Se em Chantal Akerman o corredor e a sopeira tornam-se símbolos da prostituição de Jeanne, em Martel a piscina concentra sentidos sobre as desigualdades de classe e raça presente entre os patrões e empregados. Já em Baronesa, esses espaços produzem sentidos subversivos e contrários às normas que tentam condicionar os corpos, ainda mais quando nos referimos aos corpos não brancos e periféricos. Ainda pensando a piscina como símbolo, em Baronesa, há uma cena, linda, de Negão e Leidiane tomando banho em uma caixa d’agua transformada em piscina. Esse gesto simples, inventivo, que quebra padrões, revela a resistência daqueles personagens, demonstrando no cotidiano gestos políticos. 


Para que esses pequenos aspectos sejam visualizados e sentidos, os filmes de Martel e Antunes recorrem às imagens distanciadas, aos planos-sequencias longos e abertos e às ações executadas em literalidade. Essas são características marcadas no cinema de Chantal Akerman, assim como a atenção dada aos espaços domésticos, que assumem um caráter ativo na narrativa. Como se a piscina, a caixa d’agua, o quarto, entre outros espaços, produzissem sentidos fundamentais para o engajamento e para o desenvolvimento da trama. Tal como ocorre na obra da cineasta belga, em La Ciénaga e em Baronesa os objetos assumem uma característica animista. 



Referências bibliográficas 


KARRER, Michael, “Género y temporalidades cotidianas en el cine argentino contemporáneo”, en Imagofagia, 16: pp. 9-28, 2017.

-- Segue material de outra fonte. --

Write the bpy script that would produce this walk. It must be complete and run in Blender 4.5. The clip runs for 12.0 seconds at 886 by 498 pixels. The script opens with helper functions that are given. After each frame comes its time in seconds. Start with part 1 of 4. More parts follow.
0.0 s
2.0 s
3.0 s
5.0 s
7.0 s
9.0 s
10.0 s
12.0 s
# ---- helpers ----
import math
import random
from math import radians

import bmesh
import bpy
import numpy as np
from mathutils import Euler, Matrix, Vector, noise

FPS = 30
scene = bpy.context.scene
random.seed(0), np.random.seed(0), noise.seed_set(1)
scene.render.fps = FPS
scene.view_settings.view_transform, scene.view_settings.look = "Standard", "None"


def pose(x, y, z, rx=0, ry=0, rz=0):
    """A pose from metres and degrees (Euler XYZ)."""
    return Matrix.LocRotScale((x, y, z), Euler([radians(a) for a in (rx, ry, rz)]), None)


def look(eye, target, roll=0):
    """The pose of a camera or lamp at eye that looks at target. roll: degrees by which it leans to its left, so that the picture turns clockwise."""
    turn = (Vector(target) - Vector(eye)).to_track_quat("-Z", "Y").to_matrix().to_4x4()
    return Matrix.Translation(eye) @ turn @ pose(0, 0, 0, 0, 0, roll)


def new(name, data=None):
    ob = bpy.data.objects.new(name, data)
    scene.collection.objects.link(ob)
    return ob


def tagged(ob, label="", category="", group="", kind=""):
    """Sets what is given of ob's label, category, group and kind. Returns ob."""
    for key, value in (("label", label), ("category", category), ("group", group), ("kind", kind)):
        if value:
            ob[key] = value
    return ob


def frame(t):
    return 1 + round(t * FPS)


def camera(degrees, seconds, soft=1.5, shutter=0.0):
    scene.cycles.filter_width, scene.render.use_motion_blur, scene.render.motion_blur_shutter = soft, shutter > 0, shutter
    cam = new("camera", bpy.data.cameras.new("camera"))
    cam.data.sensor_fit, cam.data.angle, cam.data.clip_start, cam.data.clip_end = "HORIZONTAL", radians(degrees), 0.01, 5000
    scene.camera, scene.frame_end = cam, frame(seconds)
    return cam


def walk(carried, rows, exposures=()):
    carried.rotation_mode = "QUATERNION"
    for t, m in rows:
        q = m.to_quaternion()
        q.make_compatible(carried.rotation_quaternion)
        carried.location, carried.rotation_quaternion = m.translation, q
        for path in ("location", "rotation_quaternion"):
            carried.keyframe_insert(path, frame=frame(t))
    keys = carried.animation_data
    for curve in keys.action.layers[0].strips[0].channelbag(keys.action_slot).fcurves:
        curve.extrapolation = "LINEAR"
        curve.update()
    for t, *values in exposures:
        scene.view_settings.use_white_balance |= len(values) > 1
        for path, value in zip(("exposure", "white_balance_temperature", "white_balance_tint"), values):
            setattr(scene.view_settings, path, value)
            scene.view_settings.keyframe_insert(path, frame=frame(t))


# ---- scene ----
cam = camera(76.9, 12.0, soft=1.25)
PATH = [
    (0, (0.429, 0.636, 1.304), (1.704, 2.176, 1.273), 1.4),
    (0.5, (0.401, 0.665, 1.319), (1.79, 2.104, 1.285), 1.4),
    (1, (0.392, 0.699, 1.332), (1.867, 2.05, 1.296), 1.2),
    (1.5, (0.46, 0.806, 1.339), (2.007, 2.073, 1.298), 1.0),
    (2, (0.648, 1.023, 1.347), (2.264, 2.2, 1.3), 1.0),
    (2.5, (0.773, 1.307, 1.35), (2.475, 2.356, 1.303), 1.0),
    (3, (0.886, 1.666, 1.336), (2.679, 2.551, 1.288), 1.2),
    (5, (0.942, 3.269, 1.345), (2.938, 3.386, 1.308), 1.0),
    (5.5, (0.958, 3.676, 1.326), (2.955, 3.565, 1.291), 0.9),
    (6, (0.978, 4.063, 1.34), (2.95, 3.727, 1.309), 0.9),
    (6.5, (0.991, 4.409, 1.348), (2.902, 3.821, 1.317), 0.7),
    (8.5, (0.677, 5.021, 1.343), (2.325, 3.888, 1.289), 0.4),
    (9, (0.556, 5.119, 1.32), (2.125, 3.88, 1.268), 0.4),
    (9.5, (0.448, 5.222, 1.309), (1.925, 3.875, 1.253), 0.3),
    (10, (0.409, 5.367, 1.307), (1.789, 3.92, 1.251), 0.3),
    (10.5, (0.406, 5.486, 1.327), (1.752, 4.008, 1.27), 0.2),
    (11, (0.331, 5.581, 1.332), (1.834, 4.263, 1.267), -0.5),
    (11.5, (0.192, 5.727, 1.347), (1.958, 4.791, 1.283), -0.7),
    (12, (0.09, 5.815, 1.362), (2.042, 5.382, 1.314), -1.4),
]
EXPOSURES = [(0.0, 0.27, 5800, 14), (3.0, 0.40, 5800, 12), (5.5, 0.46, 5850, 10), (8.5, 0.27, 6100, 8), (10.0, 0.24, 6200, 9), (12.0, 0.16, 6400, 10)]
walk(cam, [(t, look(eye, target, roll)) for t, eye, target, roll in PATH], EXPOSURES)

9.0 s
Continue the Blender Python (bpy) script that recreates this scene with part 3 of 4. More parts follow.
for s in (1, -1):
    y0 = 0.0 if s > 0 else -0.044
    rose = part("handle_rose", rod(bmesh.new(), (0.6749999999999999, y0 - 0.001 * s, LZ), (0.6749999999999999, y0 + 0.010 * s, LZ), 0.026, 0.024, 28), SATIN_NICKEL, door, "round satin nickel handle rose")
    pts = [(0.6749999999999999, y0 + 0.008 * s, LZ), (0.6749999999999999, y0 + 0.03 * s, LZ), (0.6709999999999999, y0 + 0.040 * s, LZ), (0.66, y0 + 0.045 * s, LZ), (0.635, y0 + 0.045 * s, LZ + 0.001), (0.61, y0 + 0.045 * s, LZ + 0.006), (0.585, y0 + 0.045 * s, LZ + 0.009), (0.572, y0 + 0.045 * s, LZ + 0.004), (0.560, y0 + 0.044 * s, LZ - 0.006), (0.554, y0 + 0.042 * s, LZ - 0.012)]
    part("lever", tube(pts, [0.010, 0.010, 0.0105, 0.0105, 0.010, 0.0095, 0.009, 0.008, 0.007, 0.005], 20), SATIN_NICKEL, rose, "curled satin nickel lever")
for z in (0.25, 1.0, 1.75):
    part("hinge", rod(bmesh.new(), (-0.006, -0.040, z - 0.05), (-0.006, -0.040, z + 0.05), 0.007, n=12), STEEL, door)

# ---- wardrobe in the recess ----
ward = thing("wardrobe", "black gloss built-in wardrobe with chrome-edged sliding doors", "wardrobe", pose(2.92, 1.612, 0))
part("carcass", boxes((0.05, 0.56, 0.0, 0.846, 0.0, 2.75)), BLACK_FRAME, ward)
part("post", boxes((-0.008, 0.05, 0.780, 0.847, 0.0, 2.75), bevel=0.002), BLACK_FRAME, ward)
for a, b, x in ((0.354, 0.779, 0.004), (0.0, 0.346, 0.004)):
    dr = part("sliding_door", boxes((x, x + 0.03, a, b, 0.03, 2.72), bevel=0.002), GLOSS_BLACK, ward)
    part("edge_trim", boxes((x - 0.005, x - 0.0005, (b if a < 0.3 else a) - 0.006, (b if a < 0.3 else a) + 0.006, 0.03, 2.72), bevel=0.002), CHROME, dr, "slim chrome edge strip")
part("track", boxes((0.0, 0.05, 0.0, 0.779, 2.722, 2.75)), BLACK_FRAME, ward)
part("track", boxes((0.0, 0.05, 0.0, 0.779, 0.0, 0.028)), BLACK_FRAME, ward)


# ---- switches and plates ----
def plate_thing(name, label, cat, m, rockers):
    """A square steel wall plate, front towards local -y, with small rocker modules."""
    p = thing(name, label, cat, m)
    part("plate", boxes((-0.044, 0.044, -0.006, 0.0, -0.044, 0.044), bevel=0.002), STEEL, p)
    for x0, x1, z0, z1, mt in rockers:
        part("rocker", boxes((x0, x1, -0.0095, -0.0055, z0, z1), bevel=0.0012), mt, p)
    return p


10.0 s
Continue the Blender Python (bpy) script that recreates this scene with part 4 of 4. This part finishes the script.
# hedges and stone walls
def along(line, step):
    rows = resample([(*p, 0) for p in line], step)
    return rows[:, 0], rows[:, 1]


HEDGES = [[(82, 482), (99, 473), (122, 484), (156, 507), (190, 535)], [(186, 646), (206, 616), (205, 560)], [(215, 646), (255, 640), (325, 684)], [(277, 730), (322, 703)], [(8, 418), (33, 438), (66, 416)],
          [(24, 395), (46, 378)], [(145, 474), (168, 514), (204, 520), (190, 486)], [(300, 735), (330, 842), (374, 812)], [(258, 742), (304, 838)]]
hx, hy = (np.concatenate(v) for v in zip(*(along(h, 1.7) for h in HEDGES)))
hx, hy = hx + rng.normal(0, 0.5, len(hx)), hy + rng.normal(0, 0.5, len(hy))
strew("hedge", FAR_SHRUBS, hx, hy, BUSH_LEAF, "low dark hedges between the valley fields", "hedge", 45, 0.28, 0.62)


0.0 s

______________, No home movies. Usos políticos del archivo familiar en el cine documental de Argentina y Brasil. Madrid, Frankfurt am Main: Iberoamericana Editorial Vervuert, 2024.


MARGULIES, Ivone. Nada Acontece: O cotidiano Hiper-realista de Chantal Akerman. São Paulo: Editora da Universidade de São Paulo, 2016. 


PAGE, Joanna, “Espacio privado y significación política en el cine de Lucrecia Martel”, en Victoria Rangil (ed.), El cine argentino de hoy: entre el arte y la política. Buenos Aires: Biblos, pp. 157-168, 2007. 


RICH, B. Ruby: “Hacia una demanda feminista en el nuevo cine latinoamericano”, en Debate Feminista, 5: pp. 292-320, 1992.  


VEIGA, Roberta; MARCHIORI, Natália. “Por uma breve história da vida privada das mulheres no cinema ficcional brasileiro de 1950 a 2000”. In Estudos Históricos Rio de Janeiro, vol 37, nº 84, 2025.